> Instruction
Select the lines of the records containing the word "Blender" and list them.
+---+
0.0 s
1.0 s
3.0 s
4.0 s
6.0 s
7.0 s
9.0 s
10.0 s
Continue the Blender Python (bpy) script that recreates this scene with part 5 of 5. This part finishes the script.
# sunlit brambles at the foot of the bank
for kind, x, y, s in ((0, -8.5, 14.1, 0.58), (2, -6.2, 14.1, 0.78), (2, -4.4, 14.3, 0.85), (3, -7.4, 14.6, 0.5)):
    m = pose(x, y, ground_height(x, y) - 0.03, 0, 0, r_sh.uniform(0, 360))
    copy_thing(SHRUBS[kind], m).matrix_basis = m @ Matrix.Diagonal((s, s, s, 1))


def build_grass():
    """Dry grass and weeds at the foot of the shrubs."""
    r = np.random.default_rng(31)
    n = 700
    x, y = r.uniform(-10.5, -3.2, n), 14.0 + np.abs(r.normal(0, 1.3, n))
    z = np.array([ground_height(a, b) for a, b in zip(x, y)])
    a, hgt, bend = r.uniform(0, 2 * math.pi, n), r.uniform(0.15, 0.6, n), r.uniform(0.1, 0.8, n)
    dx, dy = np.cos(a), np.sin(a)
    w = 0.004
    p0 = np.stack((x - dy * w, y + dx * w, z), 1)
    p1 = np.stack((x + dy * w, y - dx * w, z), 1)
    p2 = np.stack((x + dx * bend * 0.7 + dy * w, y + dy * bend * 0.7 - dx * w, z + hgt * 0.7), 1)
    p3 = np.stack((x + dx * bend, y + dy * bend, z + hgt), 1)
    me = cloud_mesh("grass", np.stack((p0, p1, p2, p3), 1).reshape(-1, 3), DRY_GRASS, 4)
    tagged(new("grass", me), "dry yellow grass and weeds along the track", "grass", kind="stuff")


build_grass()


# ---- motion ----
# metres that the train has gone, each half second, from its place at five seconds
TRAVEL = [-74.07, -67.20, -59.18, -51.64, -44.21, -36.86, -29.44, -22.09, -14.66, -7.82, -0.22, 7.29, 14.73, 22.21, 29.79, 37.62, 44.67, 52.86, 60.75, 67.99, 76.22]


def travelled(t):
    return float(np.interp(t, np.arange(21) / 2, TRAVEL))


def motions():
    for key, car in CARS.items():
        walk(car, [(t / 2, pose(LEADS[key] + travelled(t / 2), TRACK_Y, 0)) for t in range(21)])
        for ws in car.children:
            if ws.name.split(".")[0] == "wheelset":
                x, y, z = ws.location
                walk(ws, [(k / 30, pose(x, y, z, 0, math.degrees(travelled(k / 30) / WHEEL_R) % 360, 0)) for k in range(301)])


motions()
+---+
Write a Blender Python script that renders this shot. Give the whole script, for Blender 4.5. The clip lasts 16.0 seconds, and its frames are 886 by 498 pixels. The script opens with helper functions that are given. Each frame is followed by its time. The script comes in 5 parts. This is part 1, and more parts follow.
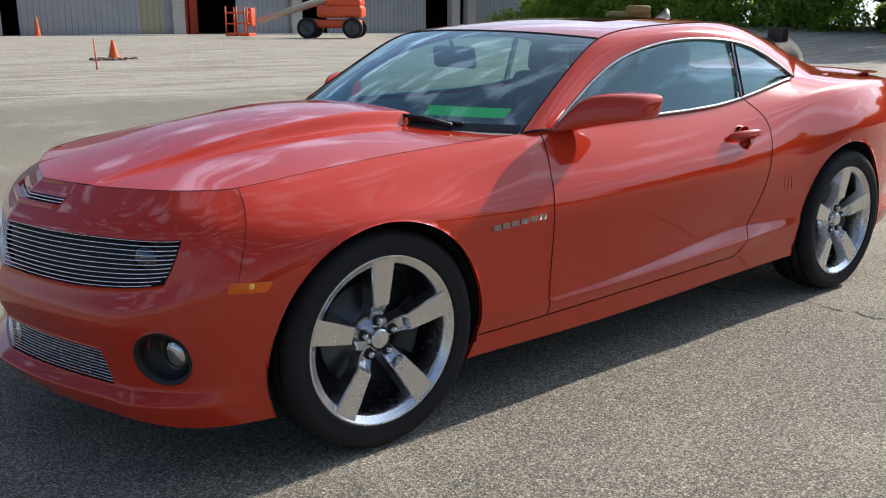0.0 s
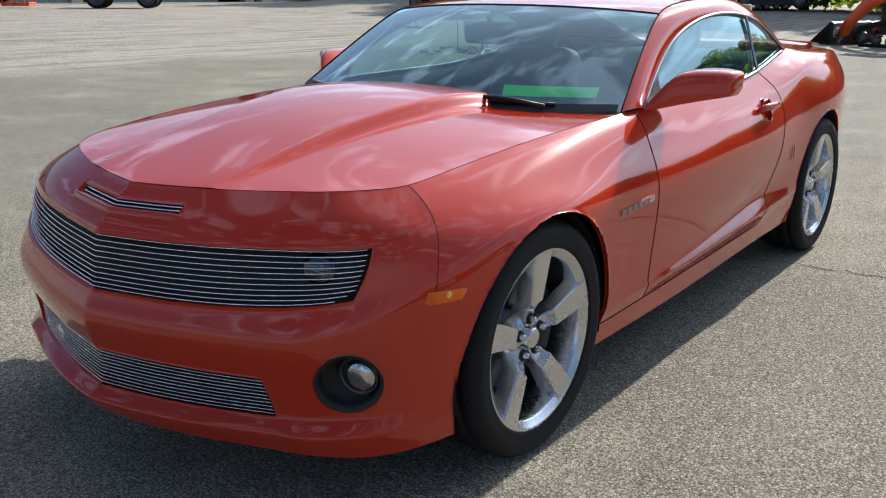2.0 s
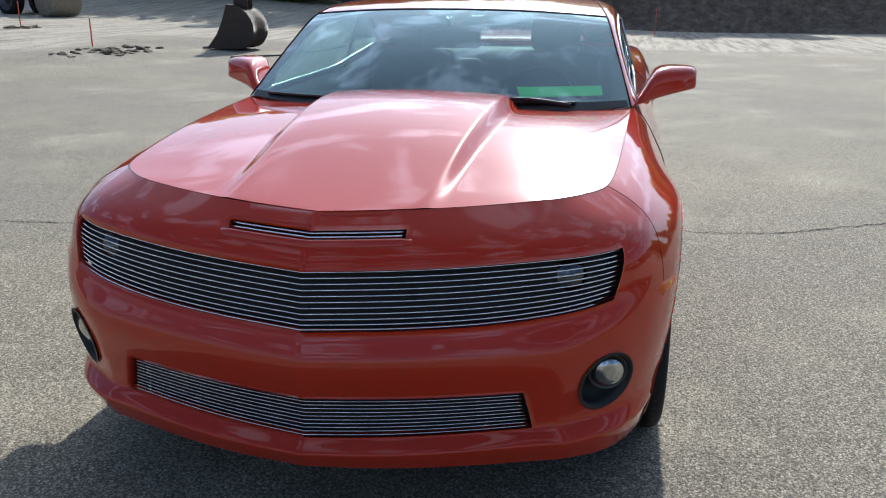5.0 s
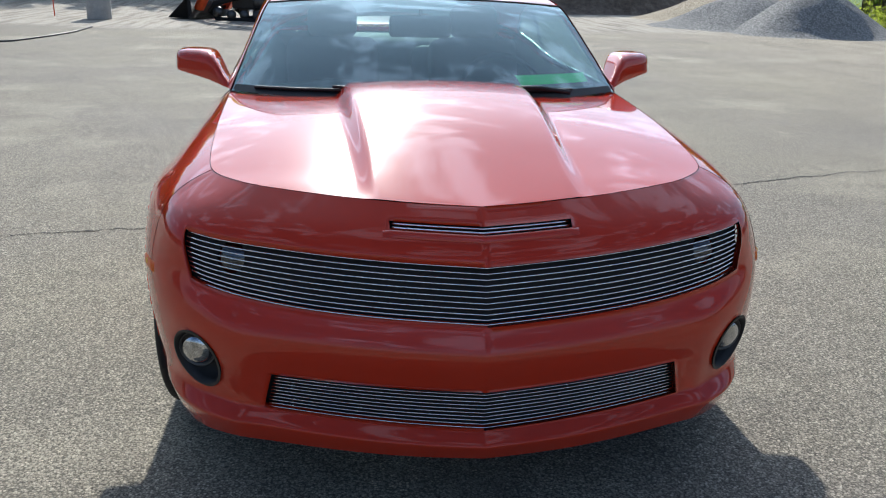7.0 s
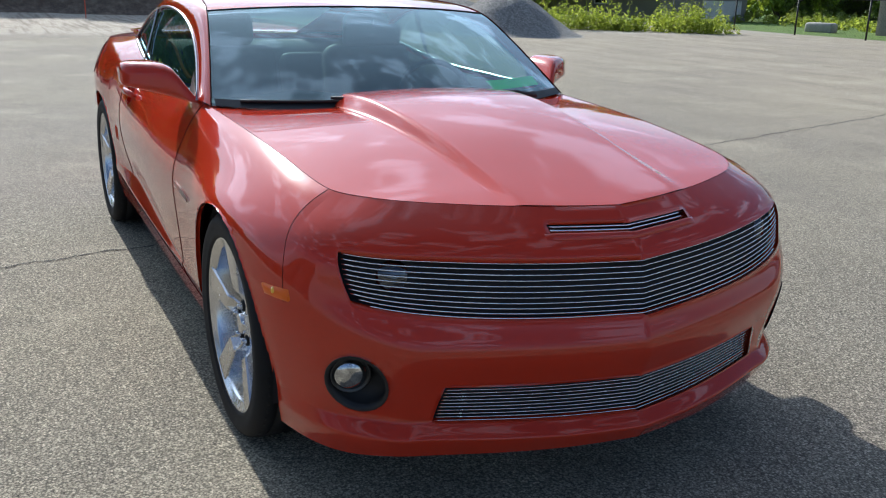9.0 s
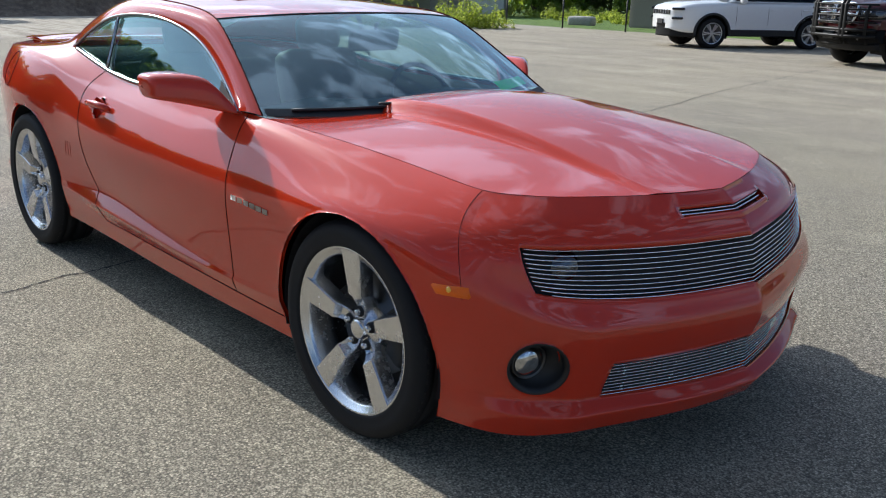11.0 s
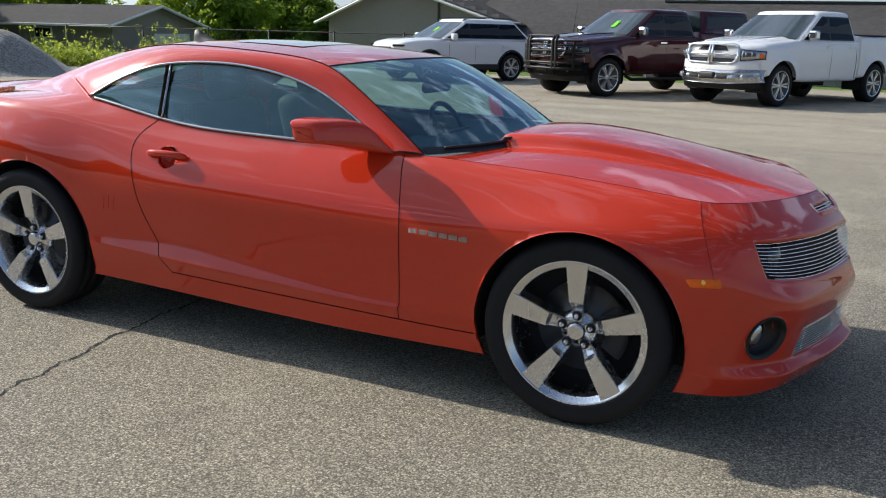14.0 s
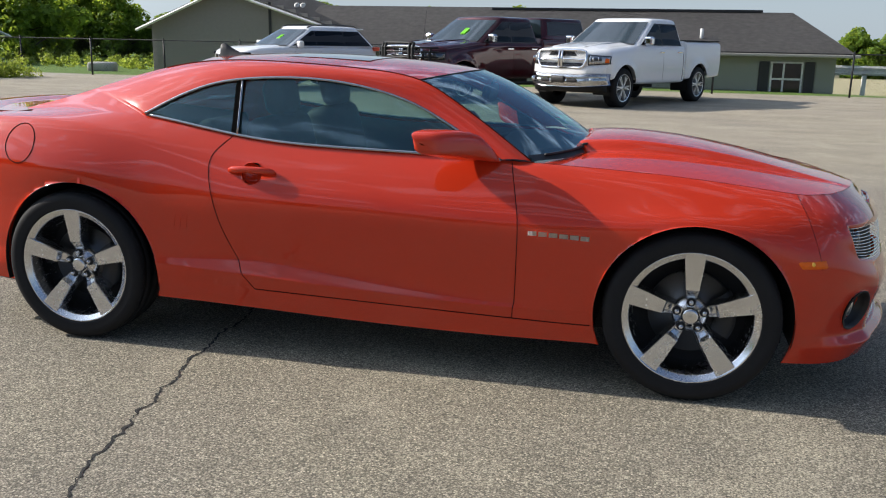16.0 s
+---+
> Solution
Continue the Blender Python (bpy) script that recreates this scene with part 5 of 5. This part finishes the script.
Write a Blender Python script that renders this shot. Give the whole script, for Blender 4.5. The clip lasts 16.0 seconds, and its frames are 886 by 498 pixels. The script opens with helper functions that are given. Each frame is followed by its time. The script comes in 5 parts. This is part 1, and more parts follow.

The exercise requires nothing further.